Restate the data exactly as given and keep the pictures out.

-=-=-

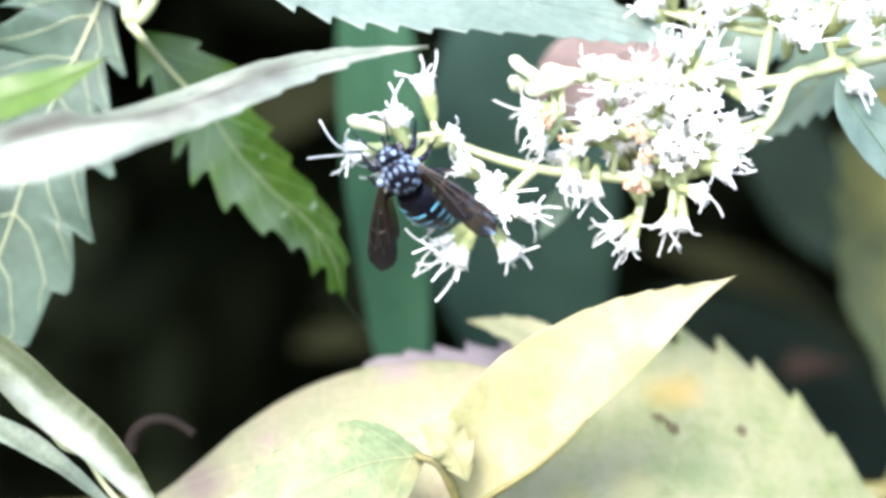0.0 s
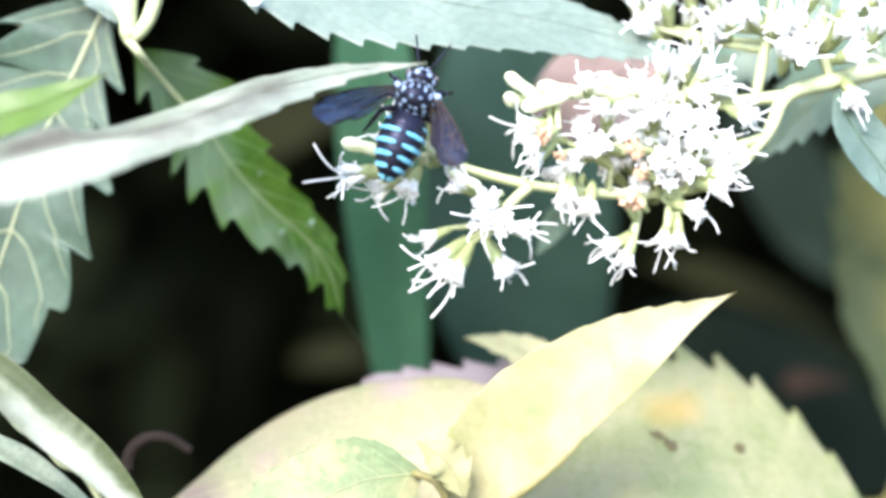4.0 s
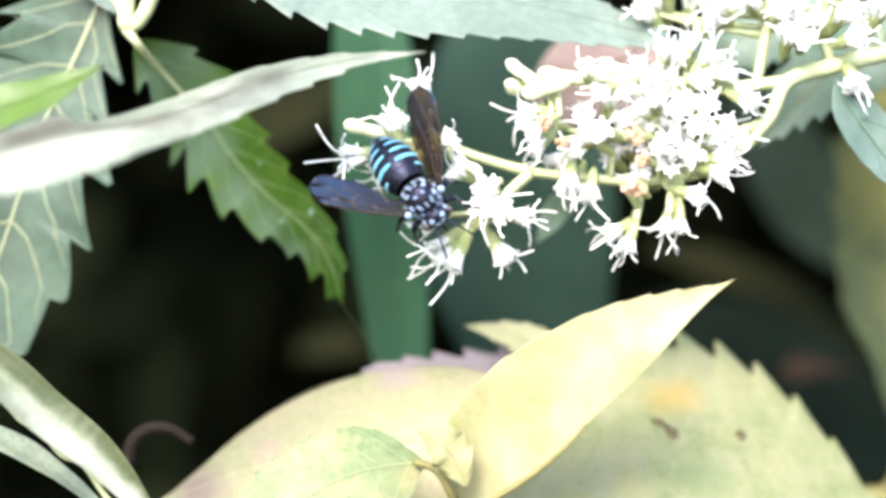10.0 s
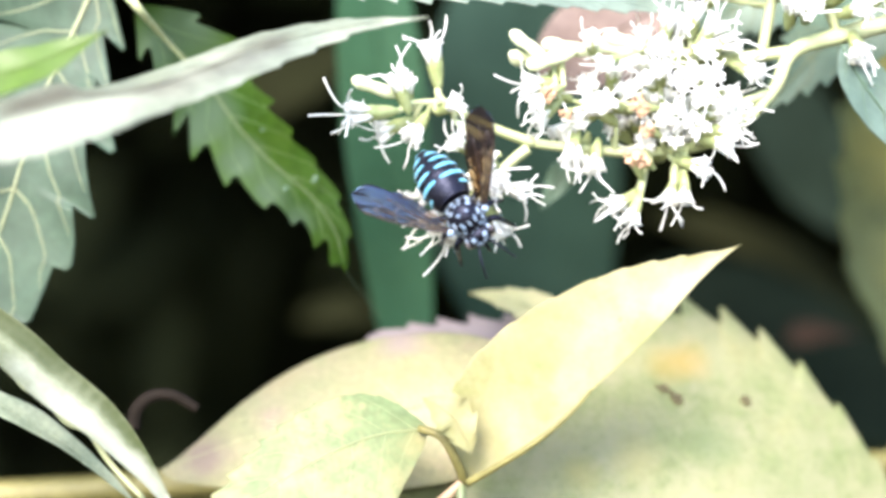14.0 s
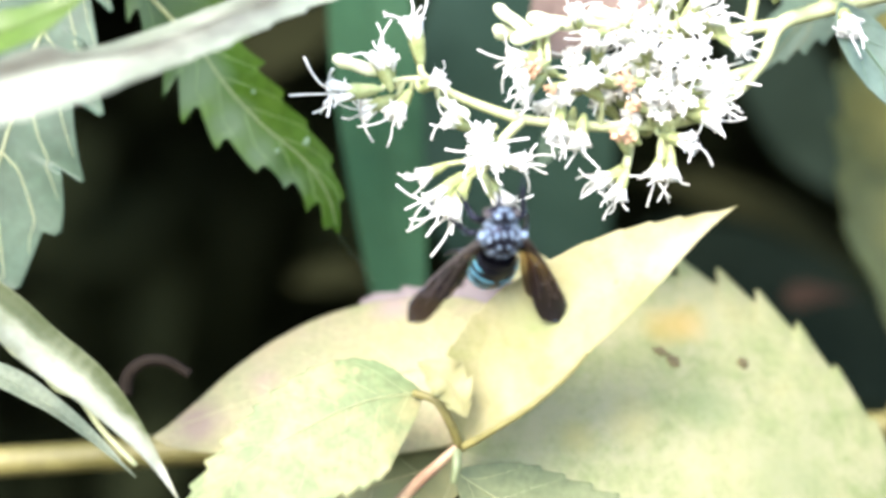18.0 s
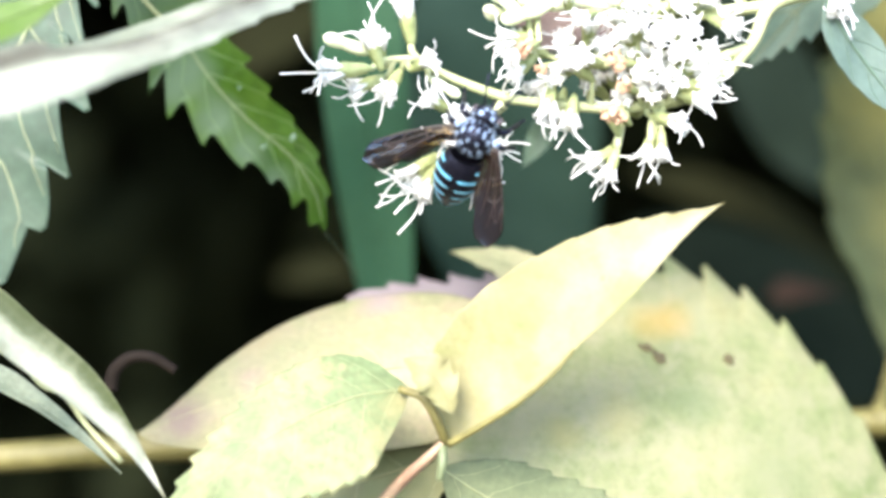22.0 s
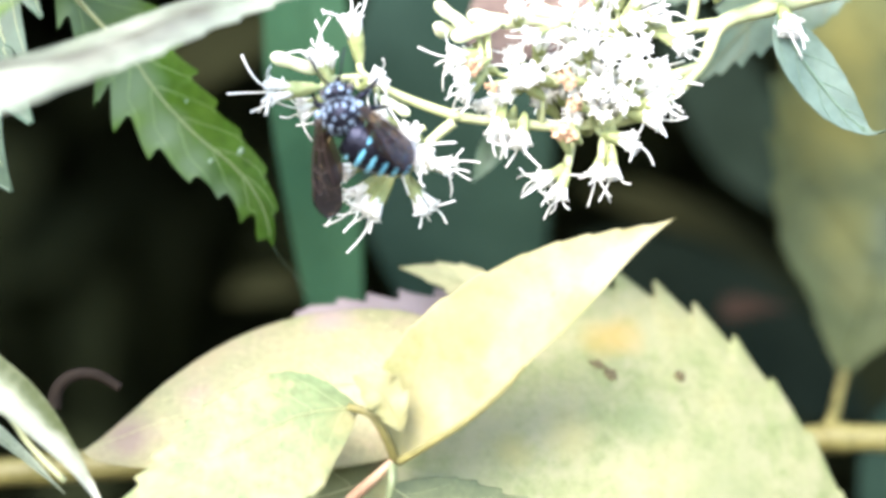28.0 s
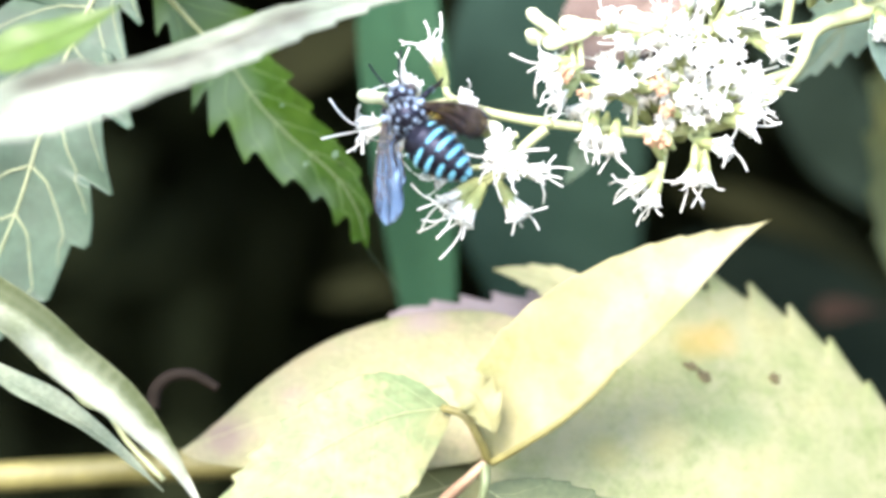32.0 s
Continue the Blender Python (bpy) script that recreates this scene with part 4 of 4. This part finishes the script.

-=-=-

Response:
0.0 s
4.0 s
10.0 s
14.0 s
18.0 s
22.0 s
28.0 s
32.0 s
Continue the Blender Python (bpy) script that recreates this scene with part 4 of 4. This part finishes the script.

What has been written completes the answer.